PROBLEM DESCRIPTION
Which lines below hold the word "Blender"? Copy all of them.

SUPPLIED INFORMATION
● ● ● ●

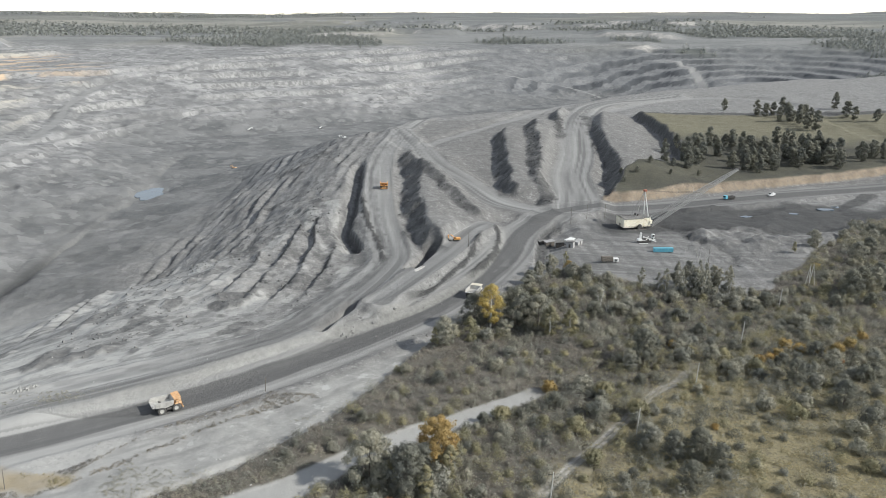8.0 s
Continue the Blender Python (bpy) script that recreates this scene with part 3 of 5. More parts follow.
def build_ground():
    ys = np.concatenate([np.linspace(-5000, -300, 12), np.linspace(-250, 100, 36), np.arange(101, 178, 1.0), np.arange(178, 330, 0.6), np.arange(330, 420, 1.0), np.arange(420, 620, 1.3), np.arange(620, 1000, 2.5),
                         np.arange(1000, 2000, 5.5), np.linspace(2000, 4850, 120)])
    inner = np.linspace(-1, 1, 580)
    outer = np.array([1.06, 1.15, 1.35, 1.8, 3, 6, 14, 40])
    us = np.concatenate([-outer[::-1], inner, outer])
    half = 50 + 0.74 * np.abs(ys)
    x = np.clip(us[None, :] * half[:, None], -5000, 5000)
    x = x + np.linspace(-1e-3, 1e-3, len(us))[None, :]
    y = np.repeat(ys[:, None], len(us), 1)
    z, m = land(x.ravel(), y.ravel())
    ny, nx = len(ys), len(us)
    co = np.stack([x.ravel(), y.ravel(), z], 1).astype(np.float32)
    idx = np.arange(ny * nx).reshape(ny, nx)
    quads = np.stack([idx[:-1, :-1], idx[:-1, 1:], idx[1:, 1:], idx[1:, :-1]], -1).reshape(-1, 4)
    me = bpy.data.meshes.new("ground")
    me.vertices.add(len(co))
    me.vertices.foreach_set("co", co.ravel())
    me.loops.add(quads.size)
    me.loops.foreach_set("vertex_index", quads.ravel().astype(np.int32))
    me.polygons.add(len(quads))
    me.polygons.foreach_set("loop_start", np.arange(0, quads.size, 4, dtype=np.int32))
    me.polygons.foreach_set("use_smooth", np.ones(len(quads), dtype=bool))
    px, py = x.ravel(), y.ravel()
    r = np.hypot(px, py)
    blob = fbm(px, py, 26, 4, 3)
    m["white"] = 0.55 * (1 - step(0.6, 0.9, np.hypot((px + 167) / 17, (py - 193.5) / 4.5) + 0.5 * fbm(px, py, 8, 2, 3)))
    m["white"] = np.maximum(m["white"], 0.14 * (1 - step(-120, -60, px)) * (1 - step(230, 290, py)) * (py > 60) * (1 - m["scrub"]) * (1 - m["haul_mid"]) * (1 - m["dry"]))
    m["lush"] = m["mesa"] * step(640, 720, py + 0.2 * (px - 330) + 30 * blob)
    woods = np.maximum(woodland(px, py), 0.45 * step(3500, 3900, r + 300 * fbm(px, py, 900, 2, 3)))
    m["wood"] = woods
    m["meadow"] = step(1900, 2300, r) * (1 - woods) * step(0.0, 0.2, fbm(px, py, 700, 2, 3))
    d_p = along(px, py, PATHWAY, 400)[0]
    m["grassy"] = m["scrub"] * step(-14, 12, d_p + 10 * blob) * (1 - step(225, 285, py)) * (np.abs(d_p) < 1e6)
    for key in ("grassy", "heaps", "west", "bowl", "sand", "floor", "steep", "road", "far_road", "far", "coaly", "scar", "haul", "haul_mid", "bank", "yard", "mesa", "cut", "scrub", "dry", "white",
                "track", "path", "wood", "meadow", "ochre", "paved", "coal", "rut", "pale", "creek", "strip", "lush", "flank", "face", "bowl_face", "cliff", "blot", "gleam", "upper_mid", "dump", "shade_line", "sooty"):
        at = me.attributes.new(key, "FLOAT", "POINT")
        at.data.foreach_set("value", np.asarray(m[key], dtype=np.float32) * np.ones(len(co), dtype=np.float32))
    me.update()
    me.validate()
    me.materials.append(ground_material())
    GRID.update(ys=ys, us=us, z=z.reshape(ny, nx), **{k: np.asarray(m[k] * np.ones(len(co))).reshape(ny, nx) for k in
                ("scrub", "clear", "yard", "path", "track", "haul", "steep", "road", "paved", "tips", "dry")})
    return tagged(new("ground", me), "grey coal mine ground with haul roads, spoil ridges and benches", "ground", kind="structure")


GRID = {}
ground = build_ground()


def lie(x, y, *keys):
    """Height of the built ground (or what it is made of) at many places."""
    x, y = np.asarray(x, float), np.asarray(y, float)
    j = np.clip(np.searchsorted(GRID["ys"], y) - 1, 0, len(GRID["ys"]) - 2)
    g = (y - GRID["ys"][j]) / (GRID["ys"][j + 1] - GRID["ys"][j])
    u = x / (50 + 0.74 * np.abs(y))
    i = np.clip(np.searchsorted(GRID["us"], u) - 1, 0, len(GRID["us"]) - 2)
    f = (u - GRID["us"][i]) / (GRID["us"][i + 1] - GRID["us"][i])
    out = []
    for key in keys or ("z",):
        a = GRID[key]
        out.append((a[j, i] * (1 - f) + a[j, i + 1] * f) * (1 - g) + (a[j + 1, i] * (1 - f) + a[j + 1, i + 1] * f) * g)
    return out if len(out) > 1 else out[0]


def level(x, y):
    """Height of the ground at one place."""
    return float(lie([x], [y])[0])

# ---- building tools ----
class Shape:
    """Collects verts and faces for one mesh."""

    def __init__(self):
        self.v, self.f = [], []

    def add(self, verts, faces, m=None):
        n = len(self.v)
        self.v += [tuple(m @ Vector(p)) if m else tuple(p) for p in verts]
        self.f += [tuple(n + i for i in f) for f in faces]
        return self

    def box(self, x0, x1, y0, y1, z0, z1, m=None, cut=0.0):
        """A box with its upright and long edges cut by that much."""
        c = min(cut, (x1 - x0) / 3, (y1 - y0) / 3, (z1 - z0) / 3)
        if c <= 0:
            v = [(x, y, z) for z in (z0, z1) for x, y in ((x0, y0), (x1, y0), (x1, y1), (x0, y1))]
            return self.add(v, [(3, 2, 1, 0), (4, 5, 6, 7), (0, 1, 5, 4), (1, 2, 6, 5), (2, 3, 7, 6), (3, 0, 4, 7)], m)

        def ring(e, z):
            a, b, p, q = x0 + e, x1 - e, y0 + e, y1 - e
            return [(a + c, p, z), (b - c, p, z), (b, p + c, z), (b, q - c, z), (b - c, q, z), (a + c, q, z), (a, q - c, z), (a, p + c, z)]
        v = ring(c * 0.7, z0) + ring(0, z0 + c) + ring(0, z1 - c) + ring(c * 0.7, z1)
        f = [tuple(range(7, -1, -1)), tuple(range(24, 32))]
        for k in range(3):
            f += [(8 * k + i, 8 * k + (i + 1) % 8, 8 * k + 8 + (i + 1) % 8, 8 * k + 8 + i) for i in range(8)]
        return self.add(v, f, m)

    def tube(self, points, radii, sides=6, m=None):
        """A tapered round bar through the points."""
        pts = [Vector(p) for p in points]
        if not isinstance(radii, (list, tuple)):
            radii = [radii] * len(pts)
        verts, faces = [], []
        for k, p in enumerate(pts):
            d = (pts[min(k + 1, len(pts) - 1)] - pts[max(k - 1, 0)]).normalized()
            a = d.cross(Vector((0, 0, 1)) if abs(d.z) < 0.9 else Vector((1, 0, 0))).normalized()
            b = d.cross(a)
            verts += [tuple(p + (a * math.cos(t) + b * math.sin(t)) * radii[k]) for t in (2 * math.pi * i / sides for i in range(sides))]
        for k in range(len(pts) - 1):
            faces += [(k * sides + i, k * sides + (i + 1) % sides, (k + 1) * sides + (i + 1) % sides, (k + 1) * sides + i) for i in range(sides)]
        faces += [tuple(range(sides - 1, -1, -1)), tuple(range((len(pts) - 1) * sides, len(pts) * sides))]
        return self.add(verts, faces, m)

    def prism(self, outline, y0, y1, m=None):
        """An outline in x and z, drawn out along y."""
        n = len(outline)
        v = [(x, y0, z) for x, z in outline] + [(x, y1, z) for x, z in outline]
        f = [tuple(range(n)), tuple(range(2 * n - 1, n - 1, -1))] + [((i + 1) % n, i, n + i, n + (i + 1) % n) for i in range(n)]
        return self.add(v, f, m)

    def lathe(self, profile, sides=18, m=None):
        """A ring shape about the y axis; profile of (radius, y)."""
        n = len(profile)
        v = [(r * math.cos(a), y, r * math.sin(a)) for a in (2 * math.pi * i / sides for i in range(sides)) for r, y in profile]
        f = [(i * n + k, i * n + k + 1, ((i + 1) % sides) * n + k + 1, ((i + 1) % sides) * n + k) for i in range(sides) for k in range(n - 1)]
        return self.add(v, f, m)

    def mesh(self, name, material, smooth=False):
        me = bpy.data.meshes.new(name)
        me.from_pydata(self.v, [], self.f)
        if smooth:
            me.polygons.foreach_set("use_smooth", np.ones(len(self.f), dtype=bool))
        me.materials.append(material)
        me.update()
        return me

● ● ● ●

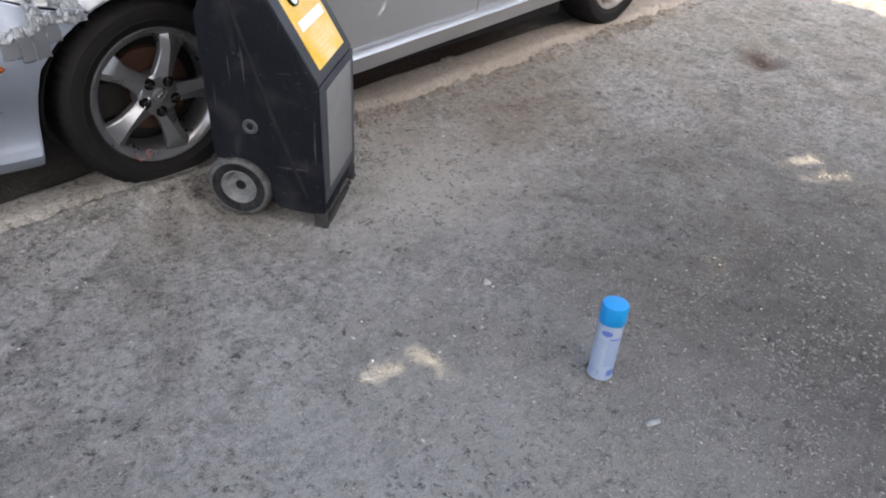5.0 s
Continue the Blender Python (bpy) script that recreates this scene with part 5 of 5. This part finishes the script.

● ● ● ●

CORRECT ANSWER
Continue the Blender Python (bpy) script that recreates this scene with part 3 of 5. More parts follow.
Continue the Blender Python (bpy) script that recreates this scene with part 5 of 5. This part finishes the script.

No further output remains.